On August 6, 2020, the world's first cloned Przewalski’s horse was born. Since the oocyte used was from a domestic horse, this was an example of interspecies somatic cell nuclear transfer (SCNT). In 2022, the horse, named Kurt, was paired with a female Przewalski's horse at the San Diego Zoo Wildlife Safari Park to learn the behaviors of his species. On February 17, 2023, a second cloned Przewalski's horse was born from the same historic cell line. Kurt and the new foal are genetic twins that may become the first cloned animals to restore lost genetic variation to their species.

===Intended Consequences Initiative===
In 2020, Revive & Restore developed a campaign around the concept of "Intended Consequences" – focusing on the benefits of conservation interventions, as opposed to focusing on the fears of unintended consequences. That year, Revive & Restore hosted a virtual workshop that resulted in the publication of a special issue in the journal Conservation Science and Practice.
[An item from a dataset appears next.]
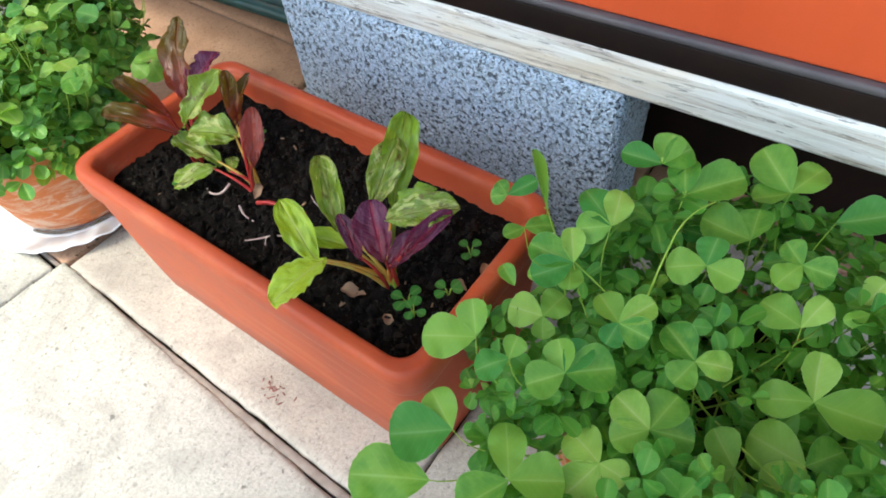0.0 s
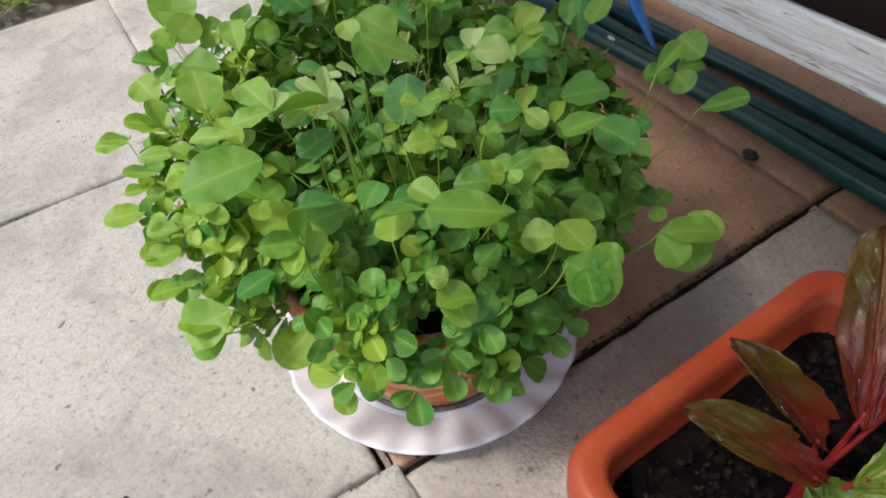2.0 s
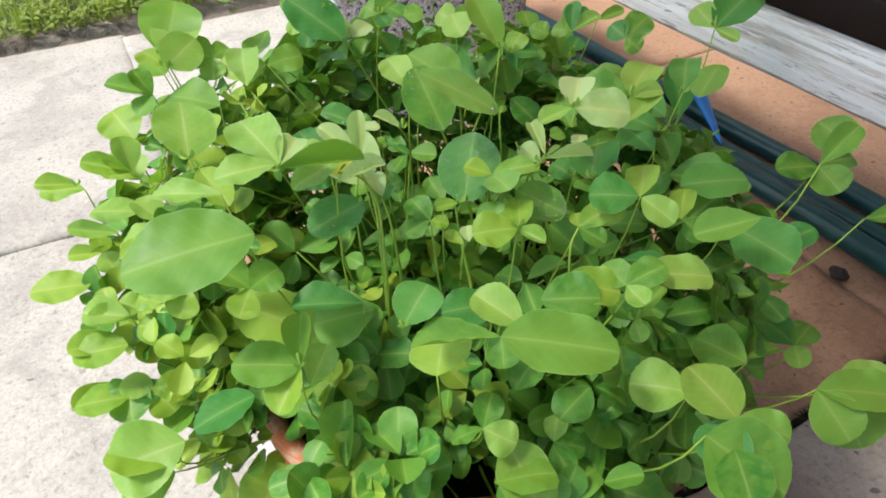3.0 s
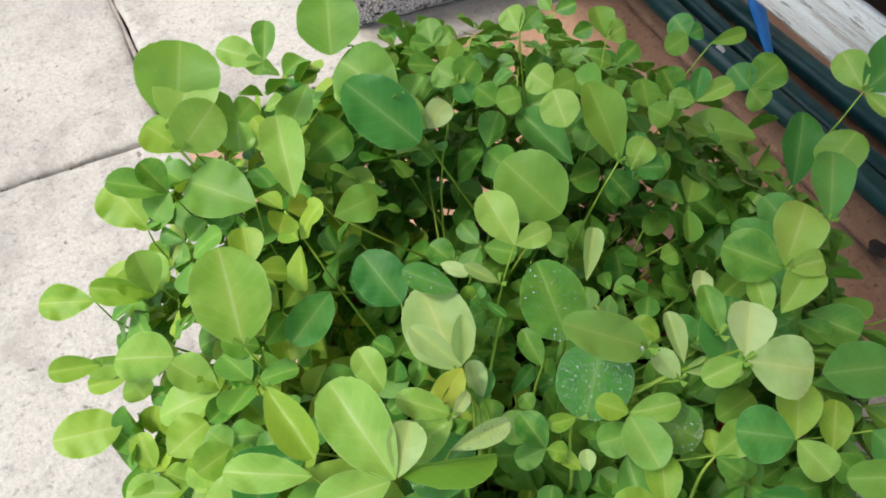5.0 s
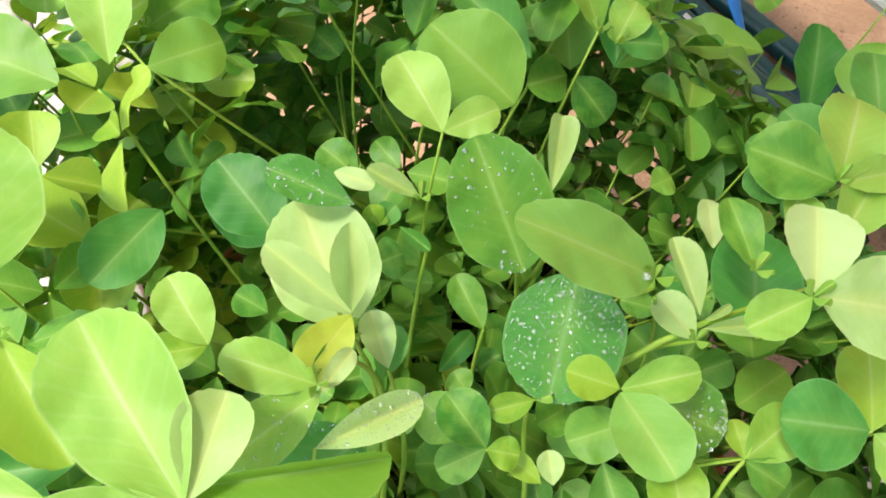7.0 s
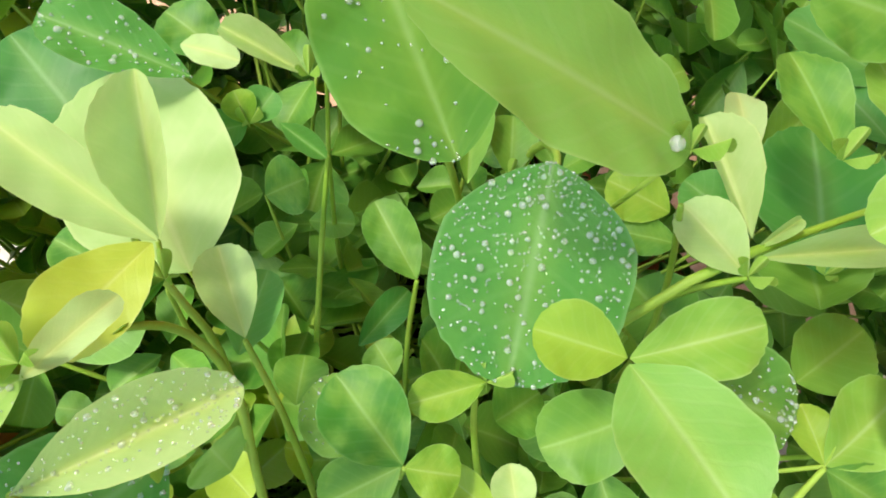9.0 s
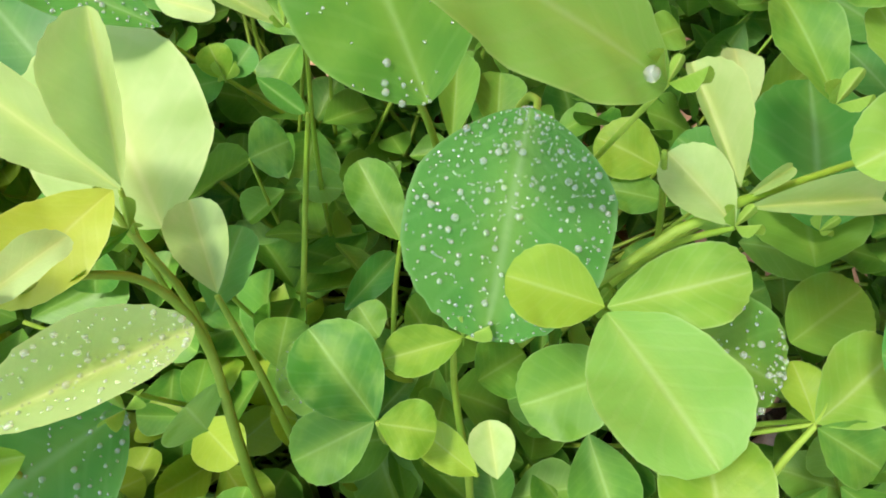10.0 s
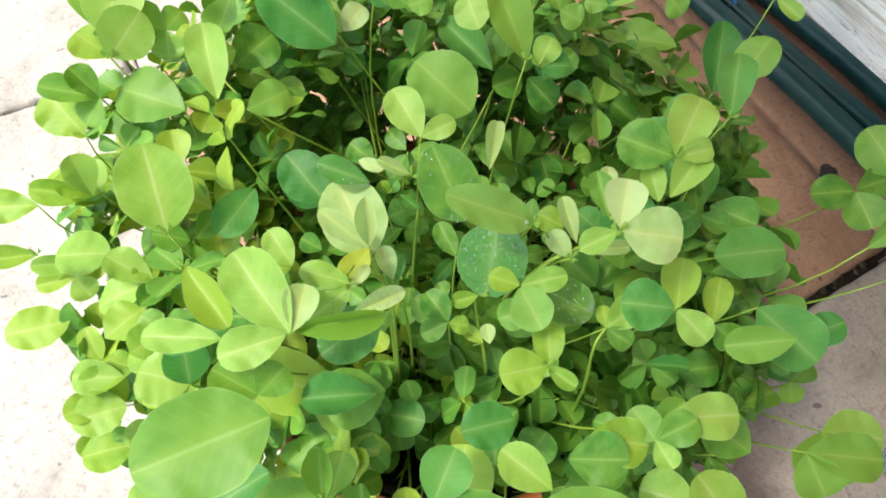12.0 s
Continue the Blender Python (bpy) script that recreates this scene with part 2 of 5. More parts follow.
def paving_stone(name, pale, deep, stain):
    mat, tree, bsdf = nodes_of(name)
    at = node(tree, "ShaderNodeNewGeometry").outputs["Position"]
    luck = node(tree, "ShaderNodeObjectInfo").outputs["Random"]
    big, mid, fine = grain(tree, 5.2, 4.0, at, 0.55, 0.3), grain(tree, 22.0, 7.0, at, 0.68), grain(tree, 240.0, 3.0, at)
    base = mix_colour(tree, luck, deep, pale)
    base = mix_colour(tree, math_node(tree, "MULTIPLY", ramp(tree, math_node(tree, "ADD", big, math_node(tree, "MULTIPLY", mid, 0.5)), 0.66, 0.98), 0.66), base, stain)
    base = mix_colour(tree, math_node(tree, "MULTIPLY", ramp(tree, mid, 0.52, 0.68), 0.35), base, pale)
    base = mix_colour(tree, math_node(tree, "MULTIPLY", ramp(tree, grain(tree, 130.0, 5.0, at, 0.75), 0.53, 0.66), 0.55), base, tuple(q * 0.62 for q in stain))
    base = mix_colour(tree, math_node(tree, "MULTIPLY", ramp(tree, grain(tree, 11.0, 6.0, at, 0.62, 1.2), 0.50, 0.66), 0.42), base, tuple(q * 0.92 for q in stain))
    specks = grain(tree, 60.0, 2.0, at, 0.5)
    base = mix_colour(tree, math_node(tree, "MULTIPLY", ramp(tree, specks, 0.70, 0.74), 0.8), base, tuple(q * 0.42 for q in stain))
    base = mix_colour(tree, math_node(tree, "MULTIPLY", ramp(tree, fine, 0.35, 0.65), 0.28), base, stain)
    set_in(bsdf, tree, base=base, rough=0.82, spec=0.25)
    relief(tree, bsdf, math_node(tree, "ADD", math_node(tree, "MULTIPLY", mid, 1.2), math_node(tree, "MULTIPLY", fine, 0.5)), 0.8, 0.003)
    return mat


def aggregate(name, low, high):
    """Open-textured concrete: small pale stones with dark pores between them."""
    mat, tree, bsdf = nodes_of(name)
    at = place(tree)
    cells = node(tree, "ShaderNodeTexVoronoi", (("Vector", at), ("Scale", 300.0)), feature="F1")
    tone = node(tree, "ShaderNodeSeparateColor", ((0, cells.outputs["Color"]),)).outputs[0]
    pores = grain(tree, 160.0, 3.0, at, 0.6, 0.5)
    wide = grain(tree, 9.0, 4.0, at)
    base = mix_colour(tree, tone, low, high)
    base = mix_colour(tree, math_node(tree, "MULTIPLY", ramp(tree, pores, 0.545, 0.62), 0.97), base, (0.030, 0.036, 0.050))
    base = mix_colour(tree, math_node(tree, "MULTIPLY", ramp(tree, cells.outputs["Distance"], 0.45, 0.75), 0.5), base, (0.16, 0.175, 0.20))
    base = mix_colour(tree, math_node(tree, "MULTIPLY", ramp(tree, wide, 0.4, 0.7), 0.3), base, tuple((a + b) / 2 for a, b in zip(low, high)))
    set_in(bsdf, tree, base=base, rough=0.9, spec=0.2)
    relief(tree, bsdf, math_node(tree, "SUBTRACT", math_node(tree, "MULTIPLY", cells.outputs["Distance"], -1.0), ramp(tree, pores, 0.5, 0.66)), 0.9, 0.0032)
    return mat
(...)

=== The Great Passenger Pigeon Comeback ===
Since 2012, Revive & Restore has been working to de-extinct the passenger pigeon (Ectopistes migratorius), a wild North American pigeon that was the most abundant bird in the world prior to the death of its final member in 1914. The goals behind this project are to insert the key genes of the passenger pigeon into its closest living relative, the band-tailed pigeon, to create a functional reconstruction of the species that can fulfil the original's ecological niche in the Eastern United States. Revive & Restore plans to hatch the first generation of these passenger pigeons by 2029 for captive breeding and research purposes, but it will take decades for the species to be reintroduced into the wild.